__THE INPUT__.
________________

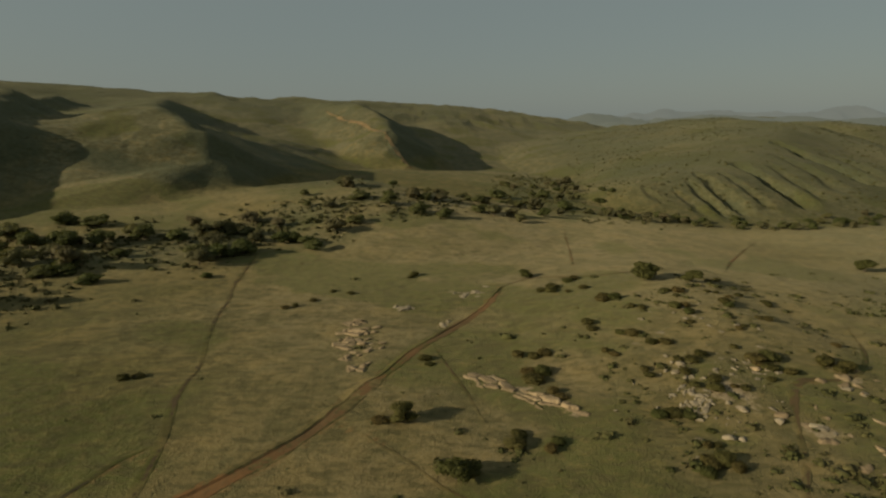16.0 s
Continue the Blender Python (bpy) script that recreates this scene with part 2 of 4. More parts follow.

________________

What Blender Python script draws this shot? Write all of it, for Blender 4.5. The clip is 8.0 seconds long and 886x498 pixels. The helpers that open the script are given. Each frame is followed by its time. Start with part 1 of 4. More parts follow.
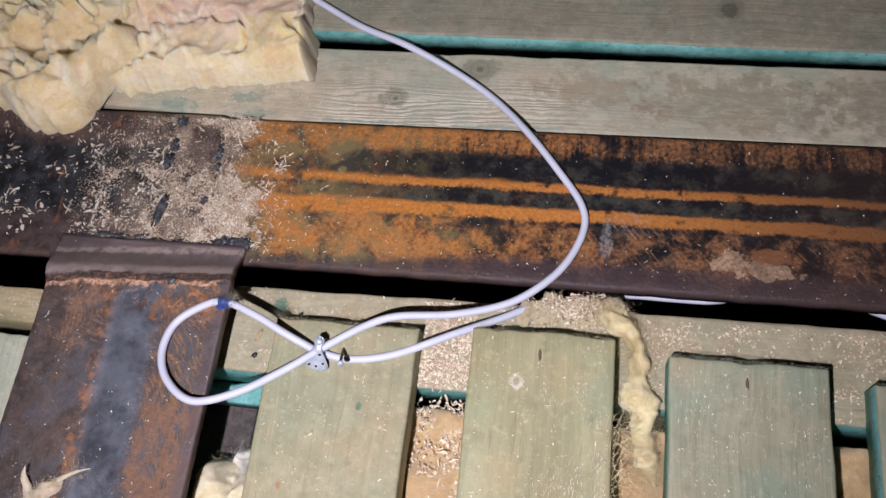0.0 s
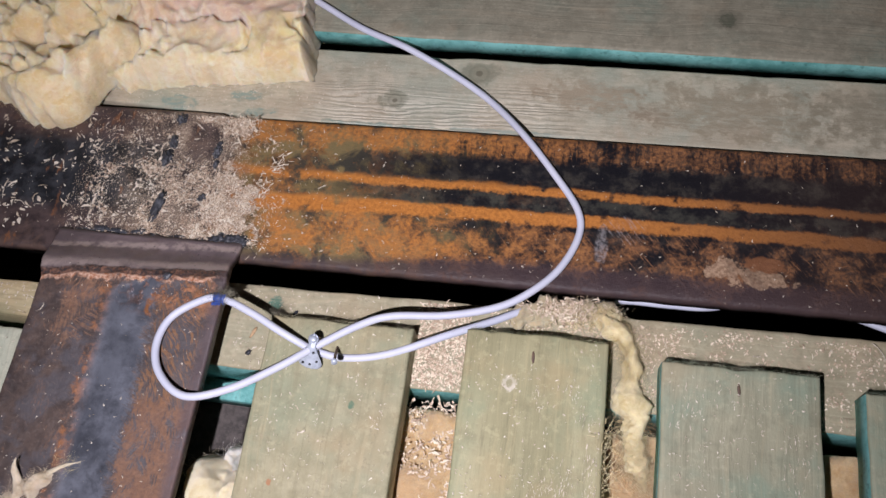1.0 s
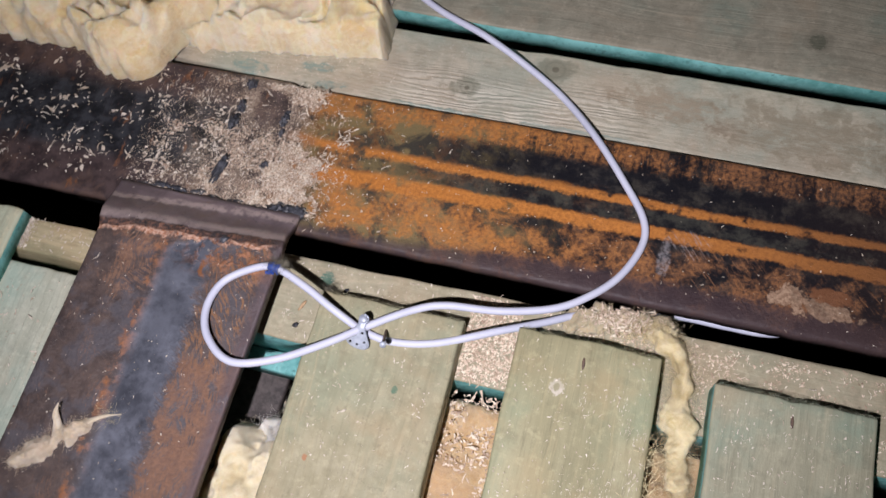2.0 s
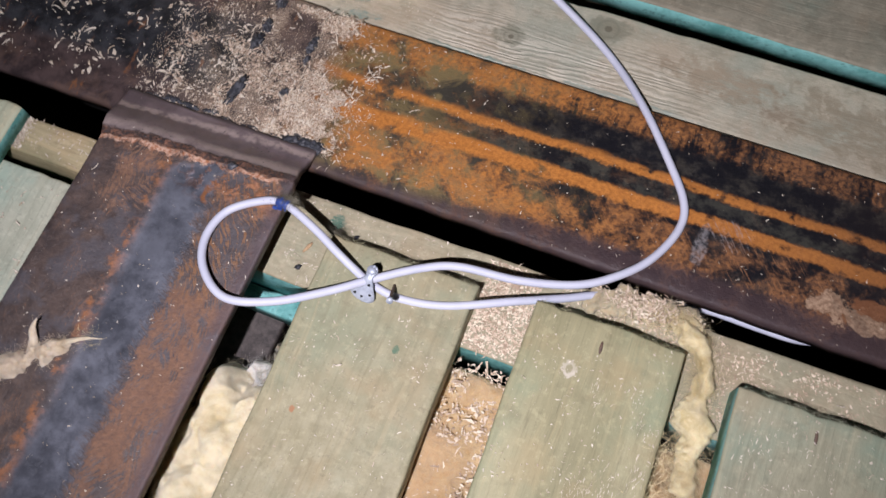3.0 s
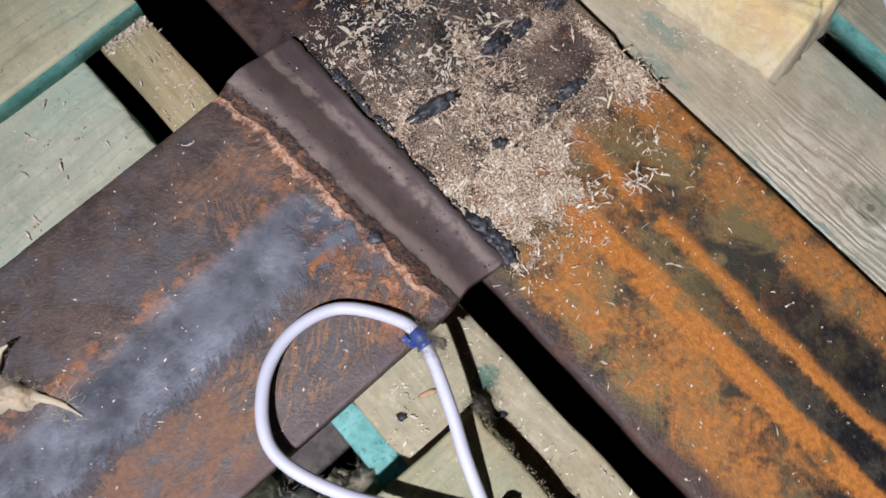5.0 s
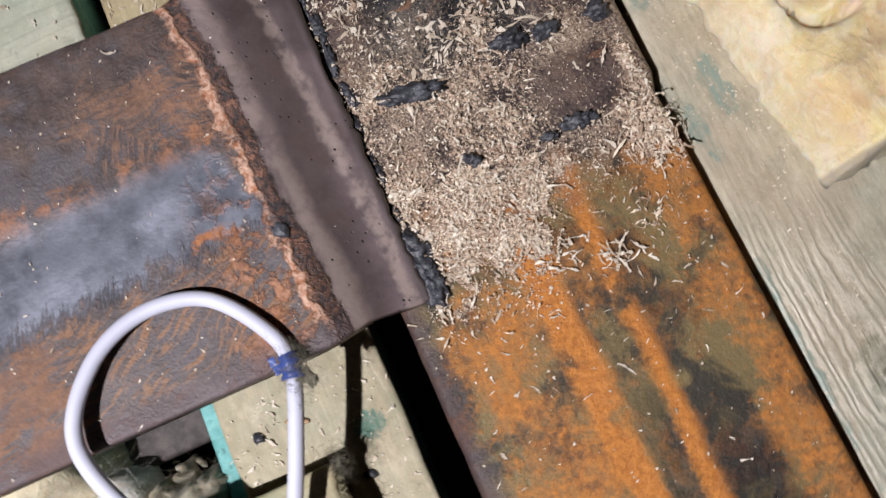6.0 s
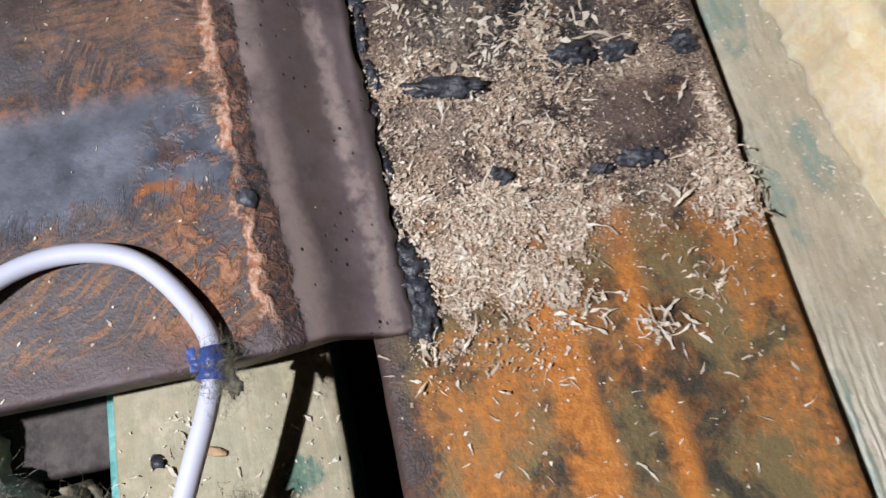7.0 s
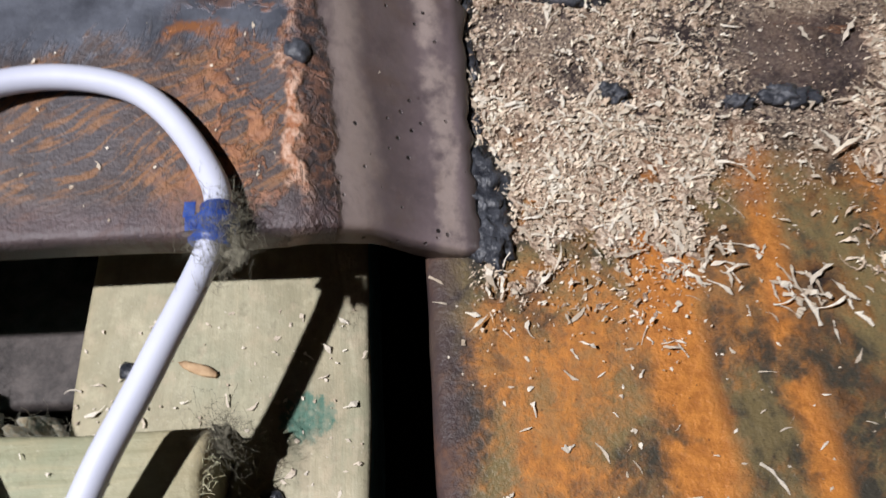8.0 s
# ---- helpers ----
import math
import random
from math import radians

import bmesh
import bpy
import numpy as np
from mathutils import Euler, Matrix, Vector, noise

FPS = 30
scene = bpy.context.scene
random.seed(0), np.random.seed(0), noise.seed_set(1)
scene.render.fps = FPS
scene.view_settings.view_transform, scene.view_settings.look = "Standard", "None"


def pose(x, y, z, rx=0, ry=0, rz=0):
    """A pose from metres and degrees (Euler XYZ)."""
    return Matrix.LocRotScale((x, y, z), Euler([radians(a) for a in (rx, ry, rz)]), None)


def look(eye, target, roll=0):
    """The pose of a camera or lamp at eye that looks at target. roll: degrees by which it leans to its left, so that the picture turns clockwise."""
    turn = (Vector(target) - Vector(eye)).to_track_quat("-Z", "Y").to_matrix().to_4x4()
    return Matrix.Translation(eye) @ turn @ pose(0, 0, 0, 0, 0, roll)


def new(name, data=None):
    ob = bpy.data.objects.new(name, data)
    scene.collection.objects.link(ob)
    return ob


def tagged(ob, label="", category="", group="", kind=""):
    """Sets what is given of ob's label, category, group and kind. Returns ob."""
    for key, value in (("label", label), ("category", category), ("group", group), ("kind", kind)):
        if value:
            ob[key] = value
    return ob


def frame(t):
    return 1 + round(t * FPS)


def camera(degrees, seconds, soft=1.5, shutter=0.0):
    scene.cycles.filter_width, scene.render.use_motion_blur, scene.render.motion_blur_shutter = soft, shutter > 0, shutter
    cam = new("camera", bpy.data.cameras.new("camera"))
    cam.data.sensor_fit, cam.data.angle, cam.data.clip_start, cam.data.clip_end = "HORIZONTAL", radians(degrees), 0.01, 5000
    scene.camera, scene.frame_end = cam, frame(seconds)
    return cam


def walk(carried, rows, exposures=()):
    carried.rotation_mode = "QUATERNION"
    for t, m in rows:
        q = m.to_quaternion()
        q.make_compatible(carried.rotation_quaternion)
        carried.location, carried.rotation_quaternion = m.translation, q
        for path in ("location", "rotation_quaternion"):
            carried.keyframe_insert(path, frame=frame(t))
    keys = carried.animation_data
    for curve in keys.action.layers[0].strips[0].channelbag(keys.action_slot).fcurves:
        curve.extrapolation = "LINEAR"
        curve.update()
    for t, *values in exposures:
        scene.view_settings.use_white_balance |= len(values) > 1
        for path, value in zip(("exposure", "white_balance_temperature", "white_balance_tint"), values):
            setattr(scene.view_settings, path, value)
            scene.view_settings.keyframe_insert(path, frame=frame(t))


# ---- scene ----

________________

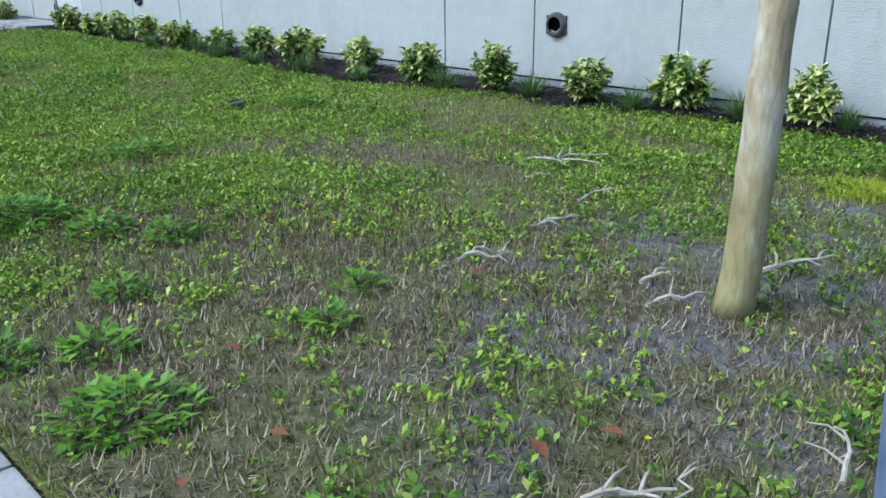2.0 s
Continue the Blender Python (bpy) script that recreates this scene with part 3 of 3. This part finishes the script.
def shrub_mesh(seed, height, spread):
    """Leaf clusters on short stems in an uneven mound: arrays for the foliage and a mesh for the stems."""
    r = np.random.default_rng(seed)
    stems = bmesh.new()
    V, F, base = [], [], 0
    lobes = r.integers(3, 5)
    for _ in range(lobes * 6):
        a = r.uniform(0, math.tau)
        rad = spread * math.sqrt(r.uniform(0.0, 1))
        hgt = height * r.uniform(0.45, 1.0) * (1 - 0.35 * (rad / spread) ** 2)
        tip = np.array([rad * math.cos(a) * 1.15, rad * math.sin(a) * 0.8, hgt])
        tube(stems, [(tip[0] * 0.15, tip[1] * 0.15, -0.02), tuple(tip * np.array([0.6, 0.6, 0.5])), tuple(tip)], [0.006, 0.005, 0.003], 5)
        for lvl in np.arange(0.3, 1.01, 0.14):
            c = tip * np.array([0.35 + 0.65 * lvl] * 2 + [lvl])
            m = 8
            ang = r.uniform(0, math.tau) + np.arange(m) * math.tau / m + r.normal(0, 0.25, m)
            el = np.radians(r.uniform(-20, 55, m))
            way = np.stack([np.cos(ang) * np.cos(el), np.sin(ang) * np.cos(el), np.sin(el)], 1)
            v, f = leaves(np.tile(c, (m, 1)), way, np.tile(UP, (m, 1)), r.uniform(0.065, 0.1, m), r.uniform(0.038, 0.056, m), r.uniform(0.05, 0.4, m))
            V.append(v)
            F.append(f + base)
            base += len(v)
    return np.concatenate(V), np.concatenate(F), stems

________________

__WORK REQUIRED__.
Lines containing the string "seed" are to be selected and copied.

__WRITTEN RESPONSE__.
random.seed(0), np.random.seed(0), noise.seed_set(1)
def shrub_mesh(seed, height, spread):
    r = np.random.default_rng(seed)